Directions - Starting at the top of the listing, extract every line up to and including the one with "0.021, VY0, VY1". Pictures stay out of the copy.

━━━

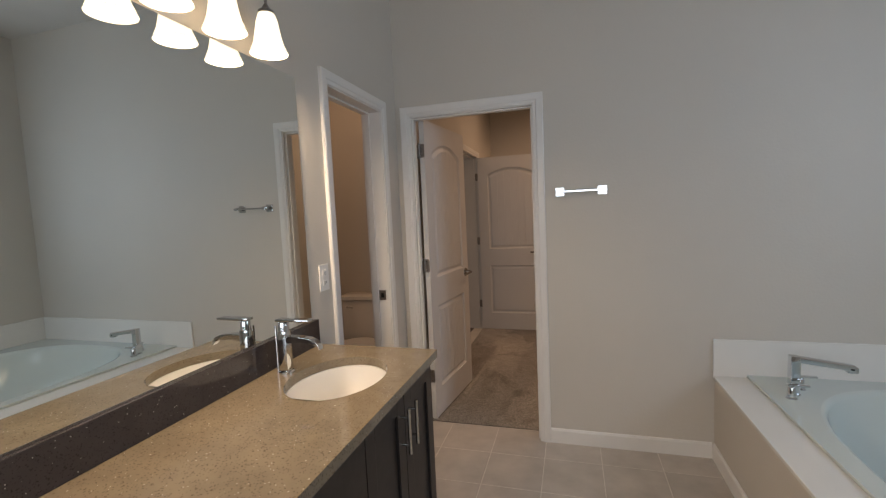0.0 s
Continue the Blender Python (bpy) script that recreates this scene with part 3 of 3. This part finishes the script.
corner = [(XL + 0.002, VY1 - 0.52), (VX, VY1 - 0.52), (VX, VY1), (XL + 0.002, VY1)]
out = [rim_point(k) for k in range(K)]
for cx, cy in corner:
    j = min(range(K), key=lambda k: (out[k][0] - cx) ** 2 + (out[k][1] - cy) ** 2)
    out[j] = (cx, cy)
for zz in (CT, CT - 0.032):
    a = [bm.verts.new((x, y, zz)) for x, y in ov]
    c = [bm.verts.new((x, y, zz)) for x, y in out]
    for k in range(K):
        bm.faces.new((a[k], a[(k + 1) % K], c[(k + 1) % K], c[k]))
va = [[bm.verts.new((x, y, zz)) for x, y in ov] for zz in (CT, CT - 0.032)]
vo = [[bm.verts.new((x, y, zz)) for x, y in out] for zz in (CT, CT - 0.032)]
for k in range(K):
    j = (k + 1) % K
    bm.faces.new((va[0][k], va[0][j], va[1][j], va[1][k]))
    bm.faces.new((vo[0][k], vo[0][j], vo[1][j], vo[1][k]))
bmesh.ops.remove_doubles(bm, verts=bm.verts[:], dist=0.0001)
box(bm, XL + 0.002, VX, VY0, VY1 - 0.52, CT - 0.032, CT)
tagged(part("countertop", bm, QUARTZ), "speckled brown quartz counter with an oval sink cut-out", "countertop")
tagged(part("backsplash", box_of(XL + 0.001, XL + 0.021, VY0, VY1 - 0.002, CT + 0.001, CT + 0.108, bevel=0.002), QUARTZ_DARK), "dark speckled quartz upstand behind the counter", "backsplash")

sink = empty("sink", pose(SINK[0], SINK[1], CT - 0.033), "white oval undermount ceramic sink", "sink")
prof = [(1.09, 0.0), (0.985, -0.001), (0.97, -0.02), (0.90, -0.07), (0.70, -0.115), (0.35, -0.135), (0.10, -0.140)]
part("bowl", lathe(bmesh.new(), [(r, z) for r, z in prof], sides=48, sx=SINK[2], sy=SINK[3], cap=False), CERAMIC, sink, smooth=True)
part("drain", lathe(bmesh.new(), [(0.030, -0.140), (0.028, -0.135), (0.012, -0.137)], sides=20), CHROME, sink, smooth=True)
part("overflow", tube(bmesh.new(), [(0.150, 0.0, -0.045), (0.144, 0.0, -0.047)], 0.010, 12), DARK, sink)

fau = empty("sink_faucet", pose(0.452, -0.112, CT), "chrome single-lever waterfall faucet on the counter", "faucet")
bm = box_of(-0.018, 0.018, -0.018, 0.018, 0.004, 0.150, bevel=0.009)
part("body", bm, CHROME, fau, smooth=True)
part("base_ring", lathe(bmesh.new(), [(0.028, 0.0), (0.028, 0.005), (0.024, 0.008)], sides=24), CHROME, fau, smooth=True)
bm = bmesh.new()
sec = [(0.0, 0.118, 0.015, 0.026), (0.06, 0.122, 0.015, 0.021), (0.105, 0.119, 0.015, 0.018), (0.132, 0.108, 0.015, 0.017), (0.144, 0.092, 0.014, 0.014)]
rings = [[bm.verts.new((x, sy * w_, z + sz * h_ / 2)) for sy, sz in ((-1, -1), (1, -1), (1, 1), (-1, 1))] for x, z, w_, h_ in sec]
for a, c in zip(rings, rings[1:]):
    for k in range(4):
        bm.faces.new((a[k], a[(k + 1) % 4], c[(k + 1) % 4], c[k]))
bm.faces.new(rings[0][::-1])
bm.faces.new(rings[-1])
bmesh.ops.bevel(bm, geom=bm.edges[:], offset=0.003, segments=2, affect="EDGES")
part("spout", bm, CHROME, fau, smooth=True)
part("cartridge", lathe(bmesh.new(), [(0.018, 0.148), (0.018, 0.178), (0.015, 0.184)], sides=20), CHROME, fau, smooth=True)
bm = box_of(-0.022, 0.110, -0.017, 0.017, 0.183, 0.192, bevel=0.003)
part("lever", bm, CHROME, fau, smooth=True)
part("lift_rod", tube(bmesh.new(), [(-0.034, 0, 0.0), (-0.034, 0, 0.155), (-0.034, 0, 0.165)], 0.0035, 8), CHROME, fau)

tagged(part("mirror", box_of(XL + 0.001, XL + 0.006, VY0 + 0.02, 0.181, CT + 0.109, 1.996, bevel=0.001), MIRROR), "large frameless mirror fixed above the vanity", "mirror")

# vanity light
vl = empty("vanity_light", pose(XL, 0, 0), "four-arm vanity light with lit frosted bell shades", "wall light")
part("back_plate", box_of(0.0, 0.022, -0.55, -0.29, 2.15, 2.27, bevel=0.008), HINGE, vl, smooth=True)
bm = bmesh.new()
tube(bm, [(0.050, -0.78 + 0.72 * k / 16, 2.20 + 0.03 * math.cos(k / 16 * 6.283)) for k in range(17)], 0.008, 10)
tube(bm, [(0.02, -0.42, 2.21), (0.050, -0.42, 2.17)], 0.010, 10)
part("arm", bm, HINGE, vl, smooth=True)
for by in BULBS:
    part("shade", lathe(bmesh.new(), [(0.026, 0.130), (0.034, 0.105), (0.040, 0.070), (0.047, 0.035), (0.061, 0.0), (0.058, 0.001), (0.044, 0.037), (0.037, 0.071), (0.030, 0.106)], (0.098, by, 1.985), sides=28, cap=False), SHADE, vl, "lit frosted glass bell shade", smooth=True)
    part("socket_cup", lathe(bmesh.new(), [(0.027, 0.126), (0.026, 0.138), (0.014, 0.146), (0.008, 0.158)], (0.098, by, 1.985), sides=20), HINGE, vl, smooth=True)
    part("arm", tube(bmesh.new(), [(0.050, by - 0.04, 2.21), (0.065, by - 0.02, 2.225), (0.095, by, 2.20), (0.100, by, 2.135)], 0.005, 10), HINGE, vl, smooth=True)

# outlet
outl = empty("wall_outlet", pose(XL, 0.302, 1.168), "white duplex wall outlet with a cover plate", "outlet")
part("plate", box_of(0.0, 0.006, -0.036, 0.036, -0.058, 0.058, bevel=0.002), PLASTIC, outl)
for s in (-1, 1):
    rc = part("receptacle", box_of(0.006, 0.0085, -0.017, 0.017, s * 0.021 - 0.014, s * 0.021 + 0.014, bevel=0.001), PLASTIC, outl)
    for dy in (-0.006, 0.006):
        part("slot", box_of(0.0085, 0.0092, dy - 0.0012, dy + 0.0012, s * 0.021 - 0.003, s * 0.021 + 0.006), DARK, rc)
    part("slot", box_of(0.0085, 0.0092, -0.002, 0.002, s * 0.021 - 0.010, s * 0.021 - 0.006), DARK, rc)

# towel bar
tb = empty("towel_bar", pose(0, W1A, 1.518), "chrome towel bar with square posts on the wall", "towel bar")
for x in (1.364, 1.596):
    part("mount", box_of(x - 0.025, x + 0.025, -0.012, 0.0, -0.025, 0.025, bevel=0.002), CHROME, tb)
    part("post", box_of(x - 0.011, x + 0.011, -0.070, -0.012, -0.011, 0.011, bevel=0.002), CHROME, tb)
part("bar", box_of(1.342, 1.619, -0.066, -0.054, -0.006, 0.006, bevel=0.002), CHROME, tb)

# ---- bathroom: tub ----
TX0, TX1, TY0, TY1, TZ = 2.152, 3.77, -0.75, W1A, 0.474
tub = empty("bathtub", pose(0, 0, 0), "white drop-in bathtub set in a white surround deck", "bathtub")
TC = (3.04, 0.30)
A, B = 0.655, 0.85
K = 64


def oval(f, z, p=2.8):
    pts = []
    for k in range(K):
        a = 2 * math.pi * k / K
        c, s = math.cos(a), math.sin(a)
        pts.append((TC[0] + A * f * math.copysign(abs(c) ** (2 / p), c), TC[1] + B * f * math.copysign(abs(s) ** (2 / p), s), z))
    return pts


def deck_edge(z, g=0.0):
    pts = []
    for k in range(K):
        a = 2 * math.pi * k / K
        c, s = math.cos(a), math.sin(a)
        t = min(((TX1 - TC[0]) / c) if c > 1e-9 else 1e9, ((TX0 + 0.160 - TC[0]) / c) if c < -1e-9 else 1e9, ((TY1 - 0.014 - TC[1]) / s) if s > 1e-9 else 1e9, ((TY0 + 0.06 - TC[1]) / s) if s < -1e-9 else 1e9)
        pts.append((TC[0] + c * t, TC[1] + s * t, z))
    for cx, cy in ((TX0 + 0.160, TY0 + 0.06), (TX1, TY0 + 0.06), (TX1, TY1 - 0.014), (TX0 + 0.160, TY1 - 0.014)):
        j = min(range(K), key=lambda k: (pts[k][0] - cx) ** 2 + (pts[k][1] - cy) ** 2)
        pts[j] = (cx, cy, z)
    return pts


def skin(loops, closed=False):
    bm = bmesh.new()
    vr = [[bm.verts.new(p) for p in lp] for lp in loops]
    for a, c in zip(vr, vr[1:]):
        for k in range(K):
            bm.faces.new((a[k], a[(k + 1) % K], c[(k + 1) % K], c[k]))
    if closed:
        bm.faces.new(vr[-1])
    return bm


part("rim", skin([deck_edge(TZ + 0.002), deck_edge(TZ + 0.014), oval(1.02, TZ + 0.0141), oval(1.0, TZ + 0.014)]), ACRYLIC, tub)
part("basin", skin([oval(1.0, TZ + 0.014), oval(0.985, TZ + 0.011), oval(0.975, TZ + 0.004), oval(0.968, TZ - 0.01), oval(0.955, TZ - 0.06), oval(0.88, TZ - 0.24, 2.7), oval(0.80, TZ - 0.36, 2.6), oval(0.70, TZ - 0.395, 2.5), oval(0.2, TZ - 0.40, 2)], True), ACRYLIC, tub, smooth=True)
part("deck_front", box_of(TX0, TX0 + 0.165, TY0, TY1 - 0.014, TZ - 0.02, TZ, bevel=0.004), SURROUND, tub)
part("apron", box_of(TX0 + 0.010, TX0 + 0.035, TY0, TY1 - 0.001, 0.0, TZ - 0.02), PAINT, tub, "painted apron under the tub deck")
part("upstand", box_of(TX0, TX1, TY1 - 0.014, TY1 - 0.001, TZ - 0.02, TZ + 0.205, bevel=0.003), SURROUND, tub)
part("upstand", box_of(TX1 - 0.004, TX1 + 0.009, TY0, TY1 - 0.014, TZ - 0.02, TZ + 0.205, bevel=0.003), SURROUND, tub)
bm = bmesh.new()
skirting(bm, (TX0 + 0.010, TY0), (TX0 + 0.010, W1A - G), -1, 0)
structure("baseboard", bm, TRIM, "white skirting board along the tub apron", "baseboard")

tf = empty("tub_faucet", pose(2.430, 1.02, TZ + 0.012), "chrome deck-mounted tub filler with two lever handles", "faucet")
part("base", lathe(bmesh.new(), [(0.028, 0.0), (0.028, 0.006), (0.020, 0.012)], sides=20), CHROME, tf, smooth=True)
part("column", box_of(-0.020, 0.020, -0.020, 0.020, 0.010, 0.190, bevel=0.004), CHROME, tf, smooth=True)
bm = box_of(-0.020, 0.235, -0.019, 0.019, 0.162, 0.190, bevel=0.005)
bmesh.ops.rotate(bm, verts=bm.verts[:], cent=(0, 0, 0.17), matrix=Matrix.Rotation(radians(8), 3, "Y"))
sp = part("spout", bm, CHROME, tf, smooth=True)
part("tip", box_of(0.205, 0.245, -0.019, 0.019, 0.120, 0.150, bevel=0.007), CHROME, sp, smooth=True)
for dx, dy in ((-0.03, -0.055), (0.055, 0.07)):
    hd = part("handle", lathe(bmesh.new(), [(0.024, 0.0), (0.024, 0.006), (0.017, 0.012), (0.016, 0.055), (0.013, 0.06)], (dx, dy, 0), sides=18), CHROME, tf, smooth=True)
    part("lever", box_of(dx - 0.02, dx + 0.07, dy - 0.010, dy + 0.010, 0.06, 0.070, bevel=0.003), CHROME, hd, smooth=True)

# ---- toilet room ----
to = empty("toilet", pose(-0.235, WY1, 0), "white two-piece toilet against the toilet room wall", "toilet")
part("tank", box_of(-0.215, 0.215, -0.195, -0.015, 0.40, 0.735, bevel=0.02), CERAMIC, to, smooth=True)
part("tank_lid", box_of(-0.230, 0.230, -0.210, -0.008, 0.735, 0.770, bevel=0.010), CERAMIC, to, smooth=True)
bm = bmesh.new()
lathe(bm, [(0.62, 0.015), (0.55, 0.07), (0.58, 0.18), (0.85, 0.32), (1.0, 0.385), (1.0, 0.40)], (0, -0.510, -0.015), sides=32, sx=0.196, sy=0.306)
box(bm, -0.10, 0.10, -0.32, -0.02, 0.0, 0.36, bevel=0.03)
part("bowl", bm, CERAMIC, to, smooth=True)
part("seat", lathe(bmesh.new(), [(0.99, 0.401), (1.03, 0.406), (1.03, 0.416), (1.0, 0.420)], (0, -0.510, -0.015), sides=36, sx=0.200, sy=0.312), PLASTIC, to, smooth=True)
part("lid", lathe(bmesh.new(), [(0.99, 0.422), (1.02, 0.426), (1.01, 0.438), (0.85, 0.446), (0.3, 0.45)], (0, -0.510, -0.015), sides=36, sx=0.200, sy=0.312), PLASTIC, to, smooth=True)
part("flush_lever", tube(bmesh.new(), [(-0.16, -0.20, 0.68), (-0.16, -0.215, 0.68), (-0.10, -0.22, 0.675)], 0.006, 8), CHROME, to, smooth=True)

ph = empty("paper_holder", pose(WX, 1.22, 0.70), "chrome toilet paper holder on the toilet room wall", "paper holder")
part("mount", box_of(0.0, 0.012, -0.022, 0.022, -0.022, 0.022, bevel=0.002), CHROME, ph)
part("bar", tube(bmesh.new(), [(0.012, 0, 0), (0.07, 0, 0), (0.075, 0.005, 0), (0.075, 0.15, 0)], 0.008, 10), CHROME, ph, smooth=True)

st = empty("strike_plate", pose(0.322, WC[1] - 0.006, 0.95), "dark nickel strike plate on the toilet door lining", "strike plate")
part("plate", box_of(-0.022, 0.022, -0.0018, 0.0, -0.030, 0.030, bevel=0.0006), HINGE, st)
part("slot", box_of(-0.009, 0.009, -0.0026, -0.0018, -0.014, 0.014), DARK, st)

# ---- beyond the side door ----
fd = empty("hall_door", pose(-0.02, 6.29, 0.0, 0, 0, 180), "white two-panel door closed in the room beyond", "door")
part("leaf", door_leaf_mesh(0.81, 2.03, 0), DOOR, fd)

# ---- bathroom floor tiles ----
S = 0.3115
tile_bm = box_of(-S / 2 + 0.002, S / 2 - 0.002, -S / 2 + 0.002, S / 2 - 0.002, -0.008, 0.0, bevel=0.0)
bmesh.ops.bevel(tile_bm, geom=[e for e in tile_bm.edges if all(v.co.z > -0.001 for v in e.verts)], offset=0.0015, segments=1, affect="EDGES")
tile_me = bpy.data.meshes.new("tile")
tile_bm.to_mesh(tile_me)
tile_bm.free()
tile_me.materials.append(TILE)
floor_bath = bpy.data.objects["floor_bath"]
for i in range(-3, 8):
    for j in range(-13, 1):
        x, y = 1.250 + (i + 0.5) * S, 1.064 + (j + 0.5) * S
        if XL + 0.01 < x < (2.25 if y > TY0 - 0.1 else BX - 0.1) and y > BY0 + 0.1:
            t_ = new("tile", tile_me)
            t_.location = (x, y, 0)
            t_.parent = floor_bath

━━━

Solution -
0.0 s
Continue the Blender Python (bpy) script that recreates this scene with part 3 of 3. This part finishes the script.
corner = [(XL + 0.002, VY1 - 0.52), (VX, VY1 - 0.52), (VX, VY1), (XL + 0.002, VY1)]
out = [rim_point(k) for k in range(K)]
for cx, cy in corner:
    j = min(range(K), key=lambda k: (out[k][0] - cx) ** 2 + (out[k][1] - cy) ** 2)
    out[j] = (cx, cy)
for zz in (CT, CT - 0.032):
    a = [bm.verts.new((x, y, zz)) for x, y in ov]
    c = [bm.verts.new((x, y, zz)) for x, y in out]
    for k in range(K):
        bm.faces.new((a[k], a[(k + 1) % K], c[(k + 1) % K], c[k]))
va = [[bm.verts.new((x, y, zz)) for x, y in ov] for zz in (CT, CT - 0.032)]
vo = [[bm.verts.new((x, y, zz)) for x, y in out] for zz in (CT, CT - 0.032)]
for k in range(K):
    j = (k + 1) % K
    bm.faces.new((va[0][k], va[0][j], va[1][j], va[1][k]))
    bm.faces.new((vo[0][k], vo[0][j], vo[1][j], vo[1][k]))
bmesh.ops.remove_doubles(bm, verts=bm.verts[:], dist=0.0001)
box(bm, XL + 0.002, VX, VY0, VY1 - 0.52, CT - 0.032, CT)
tagged(part("countertop", bm, QUARTZ), "speckled brown quartz counter with an oval sink cut-out", "countertop")
tagged(part("backsplash", box_of(XL + 0.001, XL + 0.021, VY0, VY1 - 0.002, CT + 0.001, CT + 0.108, bevel=0.002), QUARTZ_DARK), "dark speckled quartz upstand behind the counter", "backsplash")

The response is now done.